◆ Requirements:
Without the images, write out the whole listing exactly.

********************

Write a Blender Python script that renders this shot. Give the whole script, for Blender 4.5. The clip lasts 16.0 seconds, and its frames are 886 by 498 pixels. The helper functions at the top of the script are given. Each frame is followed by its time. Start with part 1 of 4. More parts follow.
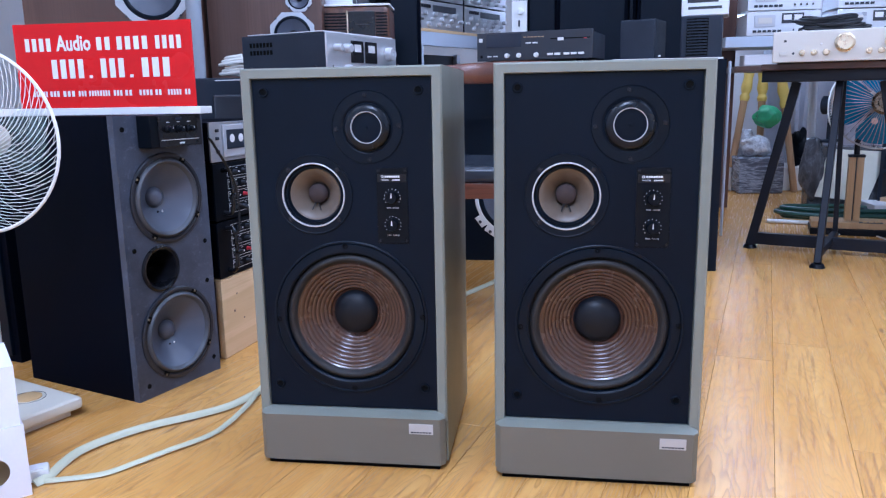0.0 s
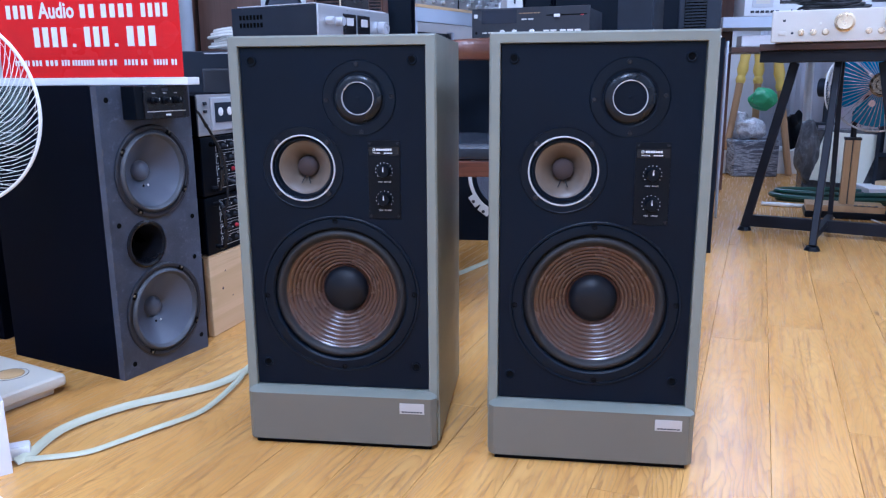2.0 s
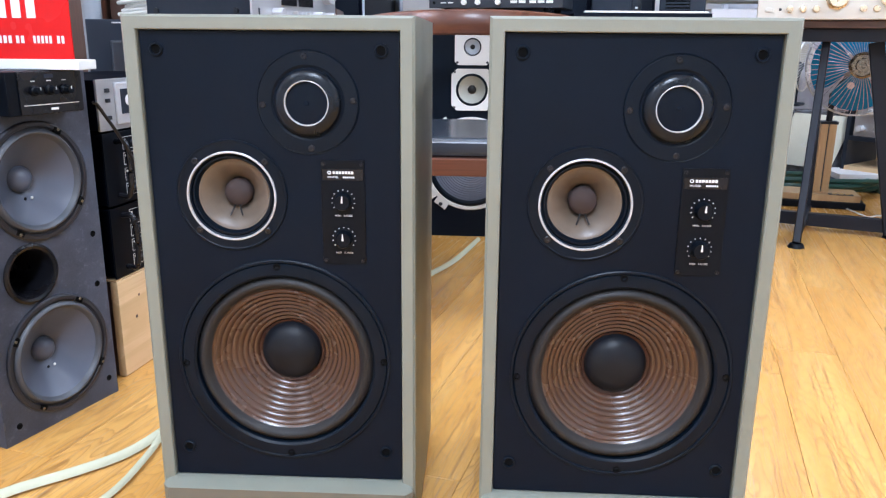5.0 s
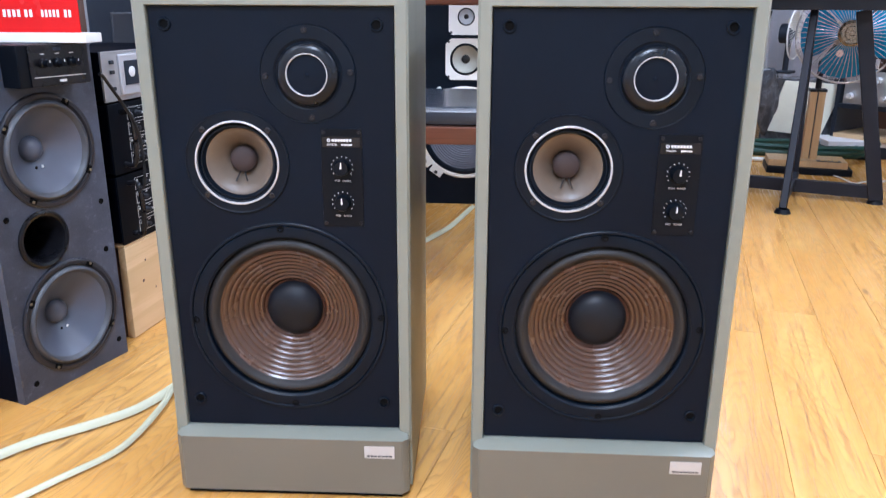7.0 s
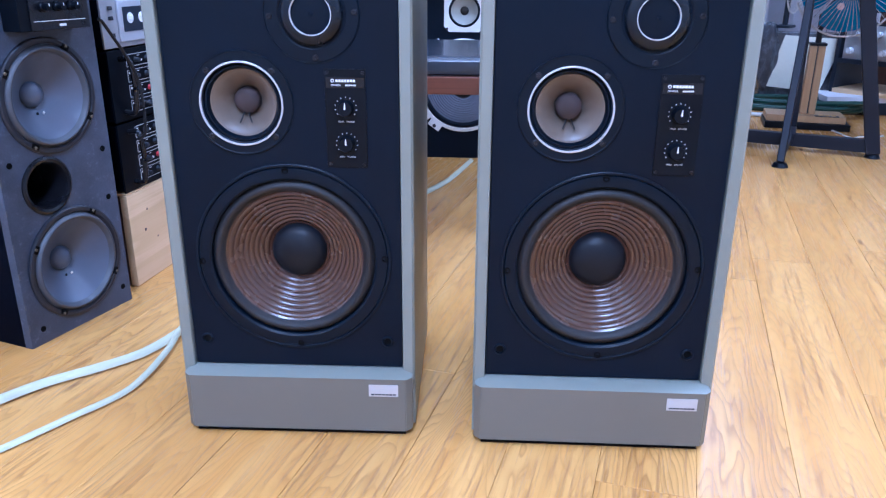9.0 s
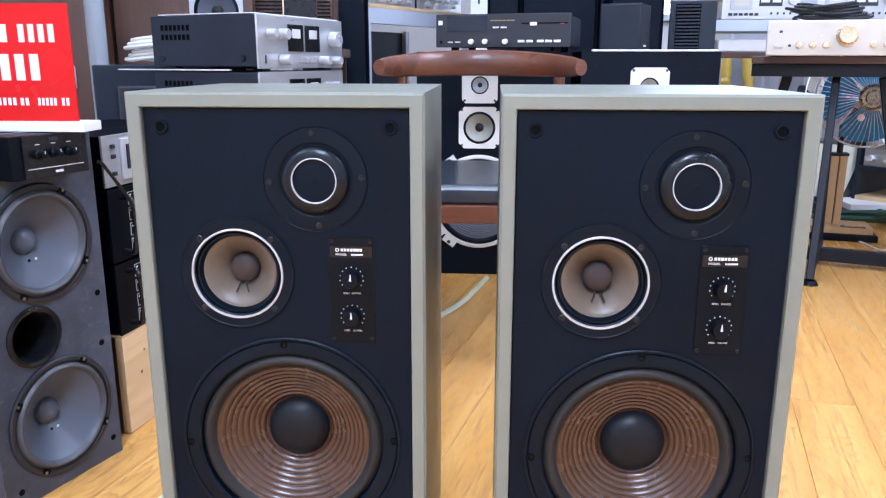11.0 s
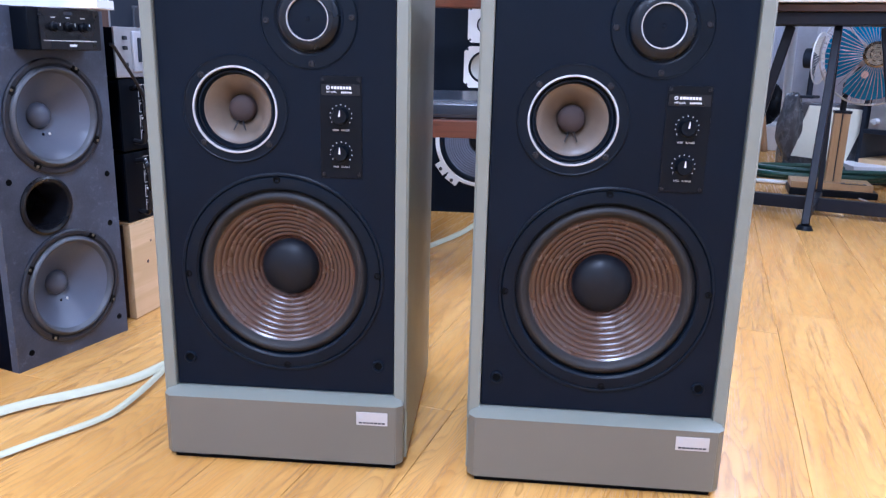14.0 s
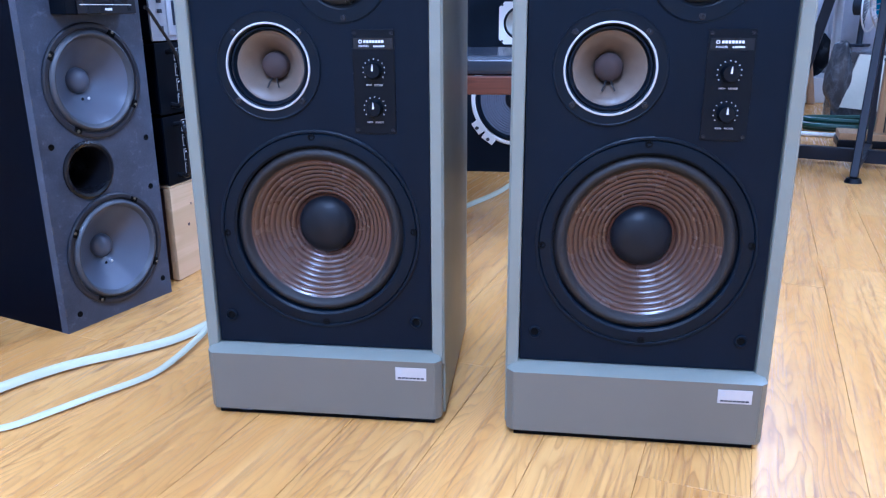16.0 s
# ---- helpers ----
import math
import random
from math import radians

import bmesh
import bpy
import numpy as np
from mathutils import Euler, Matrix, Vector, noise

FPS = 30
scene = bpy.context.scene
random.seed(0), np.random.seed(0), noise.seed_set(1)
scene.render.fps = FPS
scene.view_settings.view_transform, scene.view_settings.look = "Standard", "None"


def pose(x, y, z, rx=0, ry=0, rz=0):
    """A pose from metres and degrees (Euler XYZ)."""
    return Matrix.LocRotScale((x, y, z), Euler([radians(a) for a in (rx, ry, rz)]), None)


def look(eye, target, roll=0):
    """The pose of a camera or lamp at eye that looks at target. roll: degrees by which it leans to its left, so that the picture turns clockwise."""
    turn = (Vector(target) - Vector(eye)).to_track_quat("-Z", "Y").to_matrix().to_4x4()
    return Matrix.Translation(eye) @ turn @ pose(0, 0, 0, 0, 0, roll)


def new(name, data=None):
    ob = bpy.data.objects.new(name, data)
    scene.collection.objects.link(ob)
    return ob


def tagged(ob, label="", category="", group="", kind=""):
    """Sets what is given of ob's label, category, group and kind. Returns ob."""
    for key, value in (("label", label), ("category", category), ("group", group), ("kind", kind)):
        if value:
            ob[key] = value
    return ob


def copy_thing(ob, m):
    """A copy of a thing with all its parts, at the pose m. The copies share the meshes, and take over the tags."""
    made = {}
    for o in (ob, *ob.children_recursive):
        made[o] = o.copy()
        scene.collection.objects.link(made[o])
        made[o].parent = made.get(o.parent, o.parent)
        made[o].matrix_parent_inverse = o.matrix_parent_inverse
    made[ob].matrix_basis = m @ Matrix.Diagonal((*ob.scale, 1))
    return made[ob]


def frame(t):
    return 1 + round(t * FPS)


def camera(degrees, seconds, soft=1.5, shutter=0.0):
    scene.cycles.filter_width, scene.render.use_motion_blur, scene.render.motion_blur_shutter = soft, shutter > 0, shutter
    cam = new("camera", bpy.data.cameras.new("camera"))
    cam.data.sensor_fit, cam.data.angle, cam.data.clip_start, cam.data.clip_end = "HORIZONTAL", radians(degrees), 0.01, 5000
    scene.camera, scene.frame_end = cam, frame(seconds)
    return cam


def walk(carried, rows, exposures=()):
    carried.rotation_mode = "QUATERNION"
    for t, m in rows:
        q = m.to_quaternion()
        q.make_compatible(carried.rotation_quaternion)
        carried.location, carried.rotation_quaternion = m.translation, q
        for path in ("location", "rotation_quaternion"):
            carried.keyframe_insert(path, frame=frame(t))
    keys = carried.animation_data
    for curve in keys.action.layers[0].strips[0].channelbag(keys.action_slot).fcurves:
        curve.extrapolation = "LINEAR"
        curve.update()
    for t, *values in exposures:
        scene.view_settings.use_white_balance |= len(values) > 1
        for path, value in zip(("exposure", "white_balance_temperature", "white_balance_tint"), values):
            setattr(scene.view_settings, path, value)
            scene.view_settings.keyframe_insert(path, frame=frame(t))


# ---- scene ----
cam = camera(59.9, 16.0, 1.25, 0.35)
PATH = [
    (0, (0.278, 0.202, 0.68), (-0.009, 2.143, 0.292), -1.0),
    (0.5, (0.276, 0.202, 0.679), (-0.013, 2.142, 0.288), -1.0),
    (1, (0.275, 0.202, 0.679), (-0.013, 2.14, 0.279), -0.8),
    (1.5, (0.278, 0.202, 0.672), (-0.002, 2.139, 0.258), -0.6),
    (2, (0.272, 0.234, 0.662), (0.006, 2.168, 0.229), -0.4),
    (2.5, (0.215, 0.327, 0.667), (-0.02, 2.26, 0.209), -0.2),
    (3, (0.194, 0.459, 0.658), (0.0, 2.391, 0.179), -0.0),
    (3.5, (0.18, 0.601, 0.651), (0.025, 2.532, 0.153), 0.1),
    (4, (0.17, 0.617, 0.668), (0.048, 2.547, 0.16), 0.3),
    (4.2, (0.175, 0.596, 0.688), (0.061, 2.526, 0.175), 0.4),
    (6.3, (0.169, 0.558, 0.715), (0.068, 2.482, 0.179), 0.5),
    (6.5, (0.17, 0.549, 0.718), (0.071, 2.469, 0.165), 0.4),
    (7, (0.182, 0.505, 0.713), (0.087, 2.412, 0.117), 0.3),
    (7.2, (0.185, 0.486, 0.705), (0.098, 2.382, 0.075), 0.2),
    (7.5, (0.187, 0.473, 0.686), (0.102, 2.362, 0.037), 0.3),
    (8, (0.178, 0.478, 0.684), (0.1, 2.353, -0.008), 0.4),
    (8.5, (0.172, 0.485, 0.688), (0.097, 2.353, -0.021), 0.4),
    (9, (0.173, 0.482, 0.69), (0.091, 2.358, -0.001), 0.4),
    (9.5, (0.176, 0.482, 0.705), (0.087, 2.371, 0.056), 0.3),
    (10, (0.164, 0.534, 0.761), (0.046, 2.462, 0.241), 0.2),
    (10.2, (0.162, 0.57, 0.771), (0.034, 2.505, 0.282), 0.1),
    (12.3, (0.171, 0.631, 0.753), (0.057, 2.571, 0.282), 0.0),
    (12.5, (0.172, 0.586, 0.721), (0.039, 2.525, 0.251), 0.1),
    (13, (0.197, 0.503, 0.661), (0.034, 2.443, 0.203), 0.3),
    (13.5, (0.212, 0.502, 0.616), (0.056, 2.441, 0.153), 1.3),
    (14, (0.215, 0.509, 0.595), (0.06, 2.439, 0.095), 1.4),
    (14.5, (0.216, 0.518, 0.583), (0.037, 2.431, 0.026), 0.7),
    (15, (0.218, 0.514, 0.584), (0.006, 2.417, 0.005), 0.1),
    (15.5, (0.22, 0.515, 0.584), (-0.018, 2.412, -0.004), -0.2),
    (16, (0.218, 0.512, 0.582), (-0.033, 2.406, -0.01), -0.3),
]
EXPOSURES = [(0, -0.19, 4860, 23), (2, -0.16, 4720, 23), (3, 0.03, 4890, 22), (3.5, 0.21, 5160, 18), (4.2, 0.34, 5440, 15), (6.8, 0.34, 5870, 19), (7.1, 0.31, 5240, 19), (7.5, 0.23, 4710, 23), (8, 0.17, 4530, 25), (9.4, 0.17, 4350, 25), (9.8, 0.19, 4440, 23), (10.2, 0.25, 4770, 22), (12.3, 0.36, 5860, 19), (12.8, 0.34, 5710, 20), (13.4, 0.3, 5210, 24), (14, 0.25, 5010, 25), (15, 0.2, 4410, 24), (16, 0.2, 4260, 23)]
walk(cam, [(t, look(eye, target, roll)) for t, eye, target, roll in PATH], EXPOSURES)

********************

◆ Complete answer:
Write a Blender Python script that renders this shot. Give the whole script, for Blender 4.5. The clip lasts 16.0 seconds, and its frames are 886 by 498 pixels. The helper functions at the top of the script are given. Each frame is followed by its time. Start with part 1 of 4. More parts follow.
0.0 s
2.0 s
5.0 s
7.0 s
9.0 s
11.0 s
14.0 s
16.0 s
# ---- helpers ----
import math
import random
from math import radians

import bmesh
import bpy
import numpy as np
from mathutils import Euler, Matrix, Vector, noise

FPS = 30
scene = bpy.context.scene
random.seed(0), np.random.seed(0), noise.seed_set(1)
scene.render.fps = FPS
scene.view_settings.view_transform, scene.view_settings.look = "Standard", "None"


def pose(x, y, z, rx=0, ry=0, rz=0):
    """A pose from metres and degrees (Euler XYZ)."""
    return Matrix.LocRotScale((x, y, z), Euler([radians(a) for a in (rx, ry, rz)]), None)


def look(eye, target, roll=0):
    """The pose of a camera or lamp at eye that looks at target. roll: degrees by which it leans to its left, so that the picture turns clockwise."""
    turn = (Vector(target) - Vector(eye)).to_track_quat("-Z", "Y").to_matrix().to_4x4()
    return Matrix.Translation(eye) @ turn @ pose(0, 0, 0, 0, 0, roll)


def new(name, data=None):
    ob = bpy.data.objects.new(name, data)
    scene.collection.objects.link(ob)
    return ob


def tagged(ob, label="", category="", group="", kind=""):
    """Sets what is given of ob's label, category, group and kind. Returns ob."""
    for key, value in (("label", label), ("category", category), ("group", group), ("kind", kind)):
        if value:
            ob[key] = value
    return ob


def copy_thing(ob, m):
    """A copy of a thing with all its parts, at the pose m. The copies share the meshes, and take over the tags."""
    made = {}
    for o in (ob, *ob.children_recursive):
        made[o] = o.copy()
        scene.collection.objects.link(made[o])
        made[o].parent = made.get(o.parent, o.parent)
        made[o].matrix_parent_inverse = o.matrix_parent_inverse
    made[ob].matrix_basis = m @ Matrix.Diagonal((*ob.scale, 1))
    return made[ob]


def frame(t):
    return 1 + round(t * FPS)


def camera(degrees, seconds, soft=1.5, shutter=0.0):
    scene.cycles.filter_width, scene.render.use_motion_blur, scene.render.motion_blur_shutter = soft, shutter > 0, shutter
    cam = new("camera", bpy.data.cameras.new("camera"))
    cam.data.sensor_fit, cam.data.angle, cam.data.clip_start, cam.data.clip_end = "HORIZONTAL", radians(degrees), 0.01, 5000
    scene.camera, scene.frame_end = cam, frame(seconds)
    return cam


def walk(carried, rows, exposures=()):
    carried.rotation_mode = "QUATERNION"
    for t, m in rows:
        q = m.to_quaternion()
        q.make_compatible(carried.rotation_quaternion)
        carried.location, carried.rotation_quaternion = m.translation, q
        for path in ("location", "rotation_quaternion"):
            carried.keyframe_insert(path, frame=frame(t))
    keys = carried.animation_data
    for curve in keys.action.layers[0].strips[0].channelbag(keys.action_slot).fcurves:
        curve.extrapolation = "LINEAR"
        curve.update()
    for t, *values in exposures:
        scene.view_settings.use_white_balance |= len(values) > 1
        for path, value in zip(("exposure", "white_balance_temperature", "white_balance_tint"), values):
            setattr(scene.view_settings, path, value)
            scene.view_settings.keyframe_insert(path, frame=frame(t))


# ---- scene ----
cam = camera(59.9, 16.0, 1.25, 0.35)
PATH = [
    (0, (0.278, 0.202, 0.68), (-0.009, 2.143, 0.292), -1.0),
    (0.5, (0.276, 0.202, 0.679), (-0.013, 2.142, 0.288), -1.0),
    (1, (0.275, 0.202, 0.679), (-0.013, 2.14, 0.279), -0.8),
    (1.5, (0.278, 0.202, 0.672), (-0.002, 2.139, 0.258), -0.6),
    (2, (0.272, 0.234, 0.662), (0.006, 2.168, 0.229), -0.4),
    (2.5, (0.215, 0.327, 0.667), (-0.02, 2.26, 0.209), -0.2),
    (3, (0.194, 0.459, 0.658), (0.0, 2.391, 0.179), -0.0),
    (3.5, (0.18, 0.601, 0.651), (0.025, 2.532, 0.153), 0.1),
    (4, (0.17, 0.617, 0.668), (0.048, 2.547, 0.16), 0.3),
    (4.2, (0.175, 0.596, 0.688), (0.061, 2.526, 0.175), 0.4),
    (6.3, (0.169, 0.558, 0.715), (0.068, 2.482, 0.179), 0.5),
    (6.5, (0.17, 0.549, 0.718), (0.071, 2.469, 0.165), 0.4),
    (7, (0.182, 0.505, 0.713), (0.087, 2.412, 0.117), 0.3),
    (7.2, (0.185, 0.486, 0.705), (0.098, 2.382, 0.075), 0.2),
    (7.5, (0.187, 0.473, 0.686), (0.102, 2.362, 0.037), 0.3),
    (8, (0.178, 0.478, 0.684), (0.1, 2.353, -0.008), 0.4),
    (8.5, (0.172, 0.485, 0.688), (0.097, 2.353, -0.021), 0.4),
    (9, (0.173, 0.482, 0.69), (0.091, 2.358, -0.001), 0.4),
    (9.5, (0.176, 0.482, 0.705), (0.087, 2.371, 0.056), 0.3),
    (10, (0.164, 0.534, 0.761), (0.046, 2.462, 0.241), 0.2),
    (10.2, (0.162, 0.57, 0.771), (0.034, 2.505, 0.282), 0.1),
    (12.3, (0.171, 0.631, 0.753), (0.057, 2.571, 0.282), 0.0),
    (12.5, (0.172, 0.586, 0.721), (0.039, 2.525, 0.251), 0.1),
    (13, (0.197, 0.503, 0.661), (0.034, 2.443, 0.203), 0.3),
    (13.5, (0.212, 0.502, 0.616), (0.056, 2.441, 0.153), 1.3),
    (14, (0.215, 0.509, 0.595), (0.06, 2.439, 0.095), 1.4),
    (14.5, (0.216, 0.518, 0.583), (0.037, 2.431, 0.026), 0.7),
    (15, (0.218, 0.514, 0.584), (0.006, 2.417, 0.005), 0.1),
    (15.5, (0.22, 0.515, 0.584), (-0.018, 2.412, -0.004), -0.2),
    (16, (0.218, 0.512, 0.582), (-0.033, 2.406, -0.01), -0.3),
]
EXPOSURES = [(0, -0.19, 4860, 23), (2, -0.16, 4720, 23), (3, 0.03, 4890, 22), (3.5, 0.21, 5160, 18), (4.2, 0.34, 5440, 15), (6.8, 0.34, 5870, 19), (7.1, 0.31, 5240, 19), (7.5, 0.23, 4710, 23), (8, 0.17, 4530, 25), (9.4, 0.17, 4350, 25), (9.8, 0.19, 4440, 23), (10.2, 0.25, 4770, 22), (12.3, 0.36, 5860, 19), (12.8, 0.34, 5710, 20), (13.4, 0.3, 5210, 24), (14, 0.25, 5010, 25), (15, 0.2, 4410, 24), (16, 0.2, 4260, 23)]
walk(cam, [(t, look(eye, target, roll)) for t, eye, target, roll in PATH], EXPOSURES)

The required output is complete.